Goal
Print the lines beginning with the one that contains "# ---- helpers" and ending with the one that contains "pose from metres", exactly, both included, and no other lines.

#####

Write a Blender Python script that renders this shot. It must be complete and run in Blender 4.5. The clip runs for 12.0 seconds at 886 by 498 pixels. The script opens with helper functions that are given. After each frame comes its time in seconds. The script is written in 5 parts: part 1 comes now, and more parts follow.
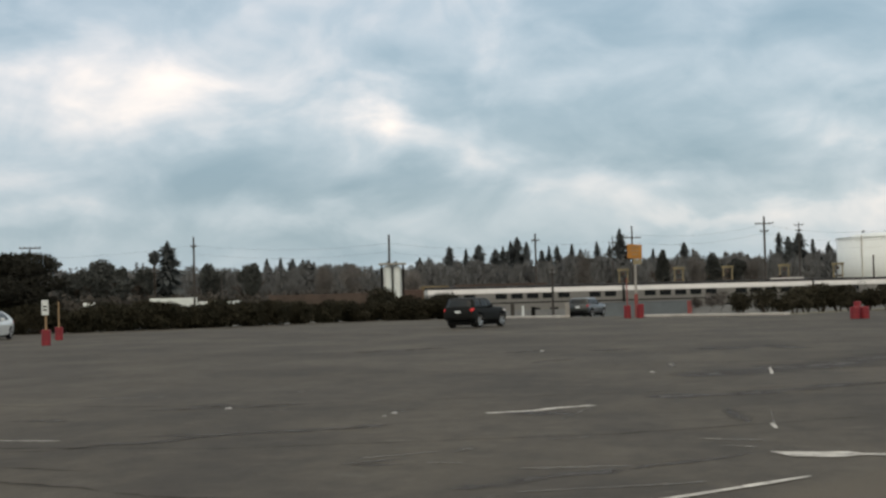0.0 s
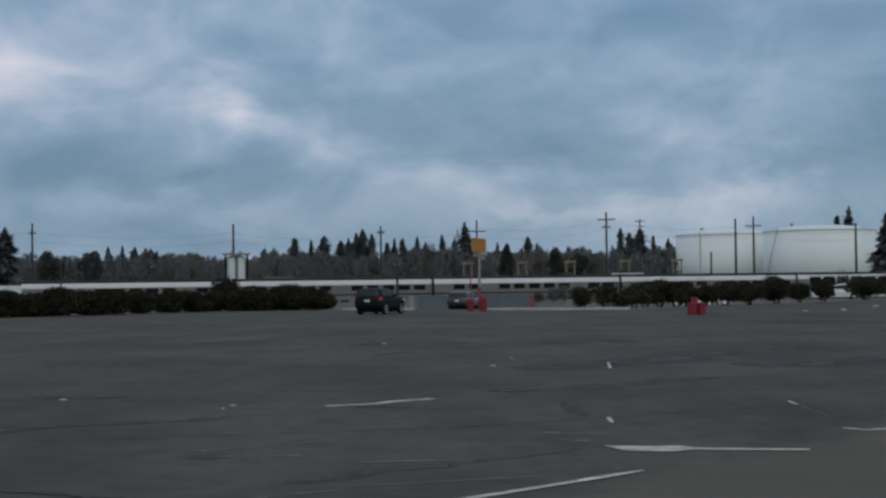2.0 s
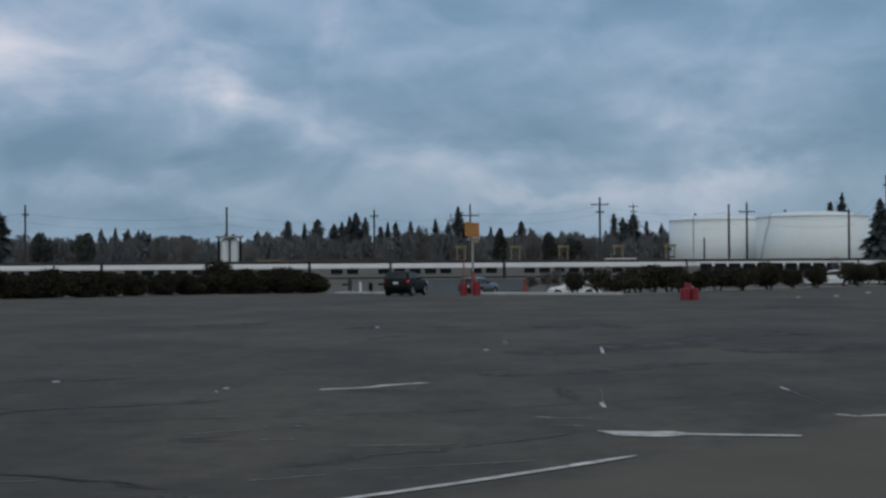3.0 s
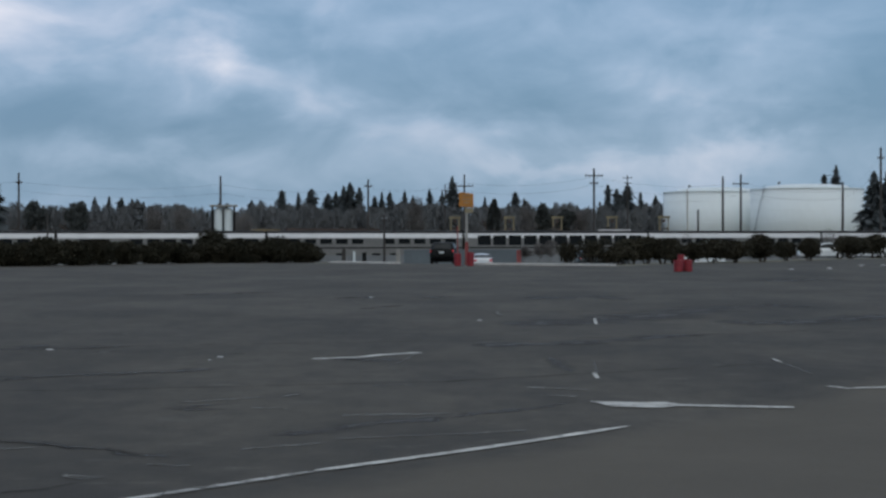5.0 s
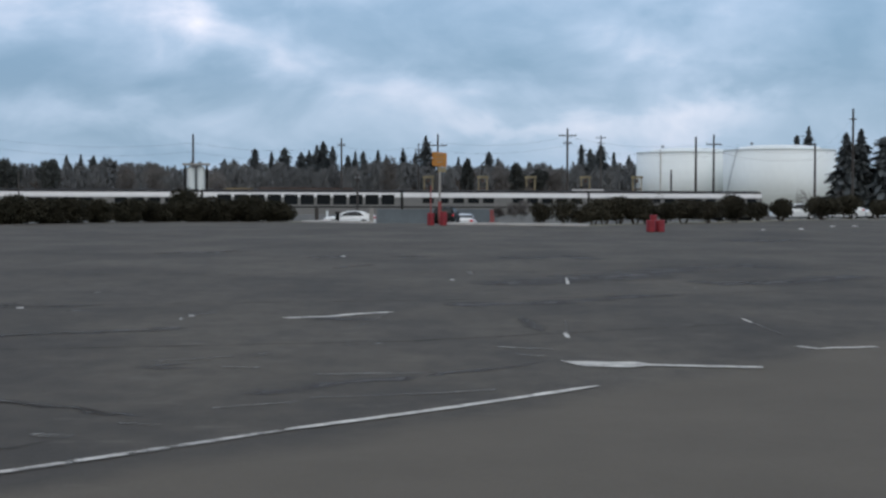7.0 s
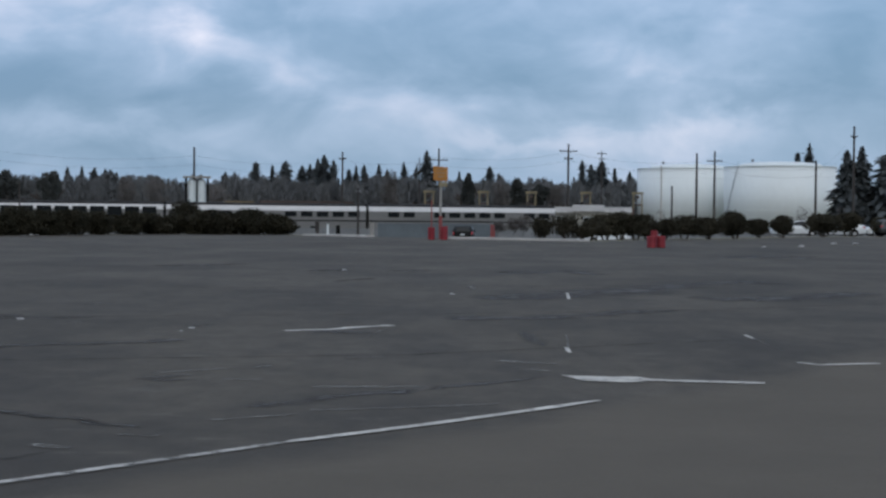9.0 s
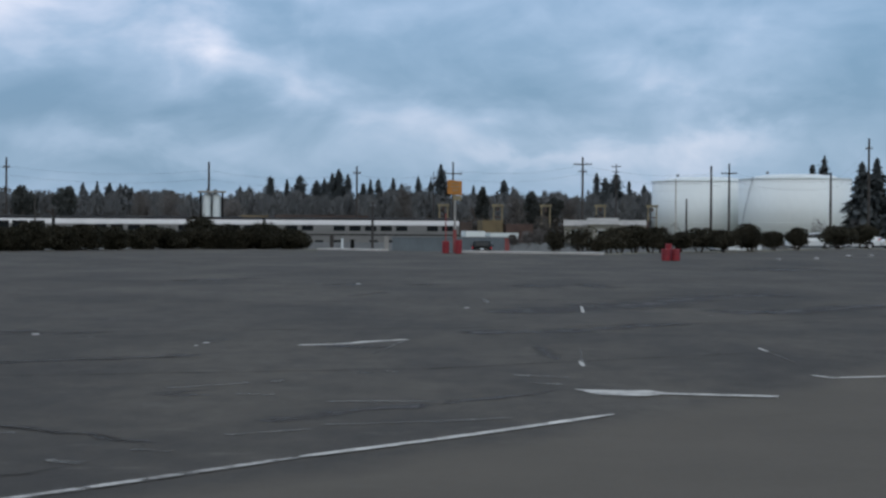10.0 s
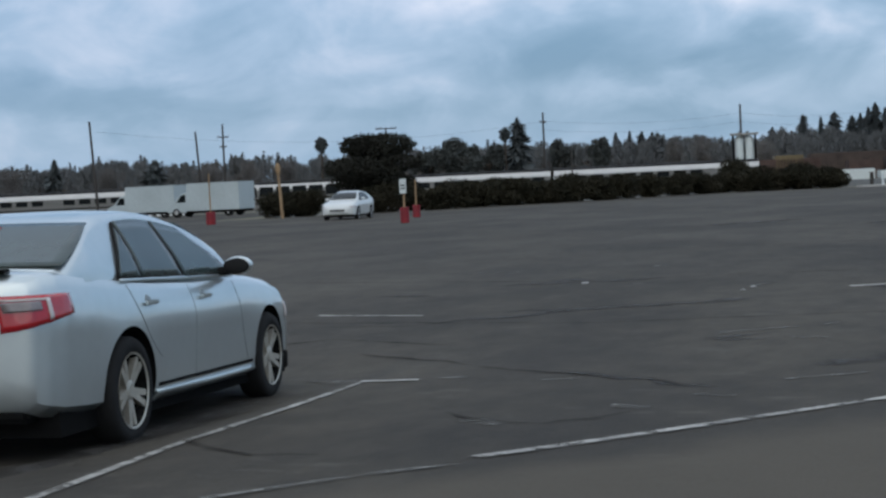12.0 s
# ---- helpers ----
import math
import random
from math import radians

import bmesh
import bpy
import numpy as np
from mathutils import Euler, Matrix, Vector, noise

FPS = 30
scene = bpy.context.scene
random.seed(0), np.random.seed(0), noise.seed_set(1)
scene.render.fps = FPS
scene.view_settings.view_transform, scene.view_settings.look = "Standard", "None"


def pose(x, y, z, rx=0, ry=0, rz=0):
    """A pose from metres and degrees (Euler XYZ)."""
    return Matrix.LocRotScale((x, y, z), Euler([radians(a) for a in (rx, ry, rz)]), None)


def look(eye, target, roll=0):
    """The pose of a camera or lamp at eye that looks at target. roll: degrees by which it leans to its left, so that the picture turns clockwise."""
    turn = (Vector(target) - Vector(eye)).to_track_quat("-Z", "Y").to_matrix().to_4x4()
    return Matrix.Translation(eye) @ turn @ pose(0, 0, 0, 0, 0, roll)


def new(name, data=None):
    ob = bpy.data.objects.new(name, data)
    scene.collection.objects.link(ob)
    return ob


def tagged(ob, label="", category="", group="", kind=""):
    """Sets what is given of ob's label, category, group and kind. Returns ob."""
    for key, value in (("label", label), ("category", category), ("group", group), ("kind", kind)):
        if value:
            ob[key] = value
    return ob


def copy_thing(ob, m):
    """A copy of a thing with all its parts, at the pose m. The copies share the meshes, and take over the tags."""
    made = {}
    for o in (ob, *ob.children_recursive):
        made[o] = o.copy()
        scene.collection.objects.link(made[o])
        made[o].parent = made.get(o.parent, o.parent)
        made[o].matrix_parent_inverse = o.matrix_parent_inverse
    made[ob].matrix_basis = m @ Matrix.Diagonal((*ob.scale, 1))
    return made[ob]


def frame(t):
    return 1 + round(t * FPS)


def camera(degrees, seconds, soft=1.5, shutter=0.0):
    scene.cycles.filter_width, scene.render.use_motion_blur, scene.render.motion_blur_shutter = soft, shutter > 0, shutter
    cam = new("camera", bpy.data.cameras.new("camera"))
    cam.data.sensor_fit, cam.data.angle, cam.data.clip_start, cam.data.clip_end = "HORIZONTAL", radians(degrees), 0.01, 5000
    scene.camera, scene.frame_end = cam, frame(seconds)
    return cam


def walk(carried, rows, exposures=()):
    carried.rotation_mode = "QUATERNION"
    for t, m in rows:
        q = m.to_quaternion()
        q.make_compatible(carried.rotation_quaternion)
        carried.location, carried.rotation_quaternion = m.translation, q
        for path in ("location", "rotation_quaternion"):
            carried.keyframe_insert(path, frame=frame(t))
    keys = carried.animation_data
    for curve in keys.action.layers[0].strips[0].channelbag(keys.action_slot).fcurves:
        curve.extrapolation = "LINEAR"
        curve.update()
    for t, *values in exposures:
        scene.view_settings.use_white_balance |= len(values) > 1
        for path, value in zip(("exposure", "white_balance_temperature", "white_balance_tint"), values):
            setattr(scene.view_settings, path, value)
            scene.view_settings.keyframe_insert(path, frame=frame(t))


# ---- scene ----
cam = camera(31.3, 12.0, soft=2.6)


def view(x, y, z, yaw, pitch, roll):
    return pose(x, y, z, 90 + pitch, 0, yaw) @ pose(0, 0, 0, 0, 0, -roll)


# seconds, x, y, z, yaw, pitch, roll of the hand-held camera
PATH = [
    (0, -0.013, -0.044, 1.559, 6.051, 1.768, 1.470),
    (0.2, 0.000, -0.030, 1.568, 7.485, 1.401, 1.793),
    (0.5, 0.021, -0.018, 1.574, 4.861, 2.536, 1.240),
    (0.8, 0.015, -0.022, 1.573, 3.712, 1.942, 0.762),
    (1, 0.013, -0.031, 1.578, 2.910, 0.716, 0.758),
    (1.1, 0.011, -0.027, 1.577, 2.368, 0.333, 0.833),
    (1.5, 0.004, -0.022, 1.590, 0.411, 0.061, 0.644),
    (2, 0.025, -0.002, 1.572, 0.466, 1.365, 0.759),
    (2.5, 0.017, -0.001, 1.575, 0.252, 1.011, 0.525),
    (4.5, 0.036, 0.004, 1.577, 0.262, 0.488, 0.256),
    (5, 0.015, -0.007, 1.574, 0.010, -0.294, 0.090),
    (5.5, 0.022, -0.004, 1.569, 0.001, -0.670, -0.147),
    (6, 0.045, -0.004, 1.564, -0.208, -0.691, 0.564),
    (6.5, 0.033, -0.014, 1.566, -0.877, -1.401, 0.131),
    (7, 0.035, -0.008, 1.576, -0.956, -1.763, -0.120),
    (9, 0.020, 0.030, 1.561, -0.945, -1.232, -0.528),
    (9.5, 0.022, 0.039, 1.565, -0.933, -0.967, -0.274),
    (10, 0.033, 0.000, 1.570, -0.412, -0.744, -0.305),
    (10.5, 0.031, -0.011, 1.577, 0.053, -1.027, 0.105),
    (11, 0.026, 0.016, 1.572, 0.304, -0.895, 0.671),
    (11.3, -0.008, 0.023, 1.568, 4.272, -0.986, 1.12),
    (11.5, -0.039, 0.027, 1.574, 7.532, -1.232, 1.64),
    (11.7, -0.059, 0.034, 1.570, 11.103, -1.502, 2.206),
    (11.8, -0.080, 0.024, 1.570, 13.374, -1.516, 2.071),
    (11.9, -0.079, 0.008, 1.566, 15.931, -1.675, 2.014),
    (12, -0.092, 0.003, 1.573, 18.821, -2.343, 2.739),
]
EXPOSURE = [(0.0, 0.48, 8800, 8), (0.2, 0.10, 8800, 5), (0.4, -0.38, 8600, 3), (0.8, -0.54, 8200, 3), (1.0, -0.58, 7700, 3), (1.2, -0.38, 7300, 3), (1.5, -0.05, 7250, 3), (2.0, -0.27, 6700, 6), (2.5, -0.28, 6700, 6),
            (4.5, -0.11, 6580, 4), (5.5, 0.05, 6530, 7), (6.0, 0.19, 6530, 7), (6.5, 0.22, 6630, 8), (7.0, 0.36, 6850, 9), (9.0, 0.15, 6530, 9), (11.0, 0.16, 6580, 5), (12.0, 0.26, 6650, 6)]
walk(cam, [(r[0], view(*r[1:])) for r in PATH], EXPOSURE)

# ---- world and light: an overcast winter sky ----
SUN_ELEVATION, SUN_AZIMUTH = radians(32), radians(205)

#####

Solution for this problem
# ---- helpers ----
import math
import random
from math import radians

import bmesh
import bpy
import numpy as np
from mathutils import Euler, Matrix, Vector, noise

FPS = 30
scene = bpy.context.scene
random.seed(0), np.random.seed(0), noise.seed_set(1)
scene.render.fps = FPS
scene.view_settings.view_transform, scene.view_settings.look = "Standard", "None"


def pose(x, y, z, rx=0, ry=0, rz=0):
    """A pose from metres and degrees (Euler XYZ)."""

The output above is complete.